What you need to do => In the listing below, find the line with "stone blocking in", then repeat exactly every line from the top through that one.

Information supplied =>
▬▬▬▬▬▬▬▬▬▬

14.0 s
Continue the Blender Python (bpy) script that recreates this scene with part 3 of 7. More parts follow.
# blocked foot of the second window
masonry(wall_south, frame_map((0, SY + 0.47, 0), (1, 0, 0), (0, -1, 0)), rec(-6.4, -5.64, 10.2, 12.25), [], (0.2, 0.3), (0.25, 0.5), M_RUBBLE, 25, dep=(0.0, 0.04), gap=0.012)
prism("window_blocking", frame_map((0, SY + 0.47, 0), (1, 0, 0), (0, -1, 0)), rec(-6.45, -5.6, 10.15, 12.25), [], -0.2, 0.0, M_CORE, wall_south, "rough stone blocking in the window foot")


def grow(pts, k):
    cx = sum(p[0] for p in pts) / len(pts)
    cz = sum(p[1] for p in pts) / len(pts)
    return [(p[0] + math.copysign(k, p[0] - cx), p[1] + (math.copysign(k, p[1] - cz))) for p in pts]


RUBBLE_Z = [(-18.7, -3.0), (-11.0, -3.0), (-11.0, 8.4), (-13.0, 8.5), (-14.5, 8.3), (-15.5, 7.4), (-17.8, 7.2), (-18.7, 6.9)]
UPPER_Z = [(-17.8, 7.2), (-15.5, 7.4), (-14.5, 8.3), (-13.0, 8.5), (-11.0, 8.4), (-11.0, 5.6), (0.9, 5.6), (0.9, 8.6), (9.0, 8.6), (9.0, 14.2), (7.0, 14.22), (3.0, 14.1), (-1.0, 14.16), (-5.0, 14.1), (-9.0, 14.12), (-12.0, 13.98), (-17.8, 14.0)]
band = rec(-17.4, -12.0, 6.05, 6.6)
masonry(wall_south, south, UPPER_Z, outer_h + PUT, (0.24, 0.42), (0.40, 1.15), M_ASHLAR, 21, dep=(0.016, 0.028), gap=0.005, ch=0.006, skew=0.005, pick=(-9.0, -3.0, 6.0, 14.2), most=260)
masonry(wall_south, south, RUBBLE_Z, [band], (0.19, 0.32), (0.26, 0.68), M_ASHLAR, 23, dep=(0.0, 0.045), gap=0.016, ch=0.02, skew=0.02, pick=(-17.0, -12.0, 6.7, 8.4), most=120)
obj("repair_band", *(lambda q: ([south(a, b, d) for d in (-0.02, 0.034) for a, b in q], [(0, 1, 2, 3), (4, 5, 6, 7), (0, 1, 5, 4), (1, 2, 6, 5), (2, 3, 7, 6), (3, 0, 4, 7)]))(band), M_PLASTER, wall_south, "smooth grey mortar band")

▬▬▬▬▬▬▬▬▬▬

Result for this exercise =>
14.0 s
Continue the Blender Python (bpy) script that recreates this scene with part 3 of 7. More parts follow.
# blocked foot of the second window
masonry(wall_south, frame_map((0, SY + 0.47, 0), (1, 0, 0), (0, -1, 0)), rec(-6.4, -5.64, 10.2, 12.25), [], (0.2, 0.3), (0.25, 0.5), M_RUBBLE, 25, dep=(0.0, 0.04), gap=0.012)
prism("window_blocking", frame_map((0, SY + 0.47, 0), (1, 0, 0), (0, -1, 0)), rec(-6.45, -5.6, 10.15, 12.25), [], -0.2, 0.0, M_CORE, wall_south, "rough stone blocking in the window foot")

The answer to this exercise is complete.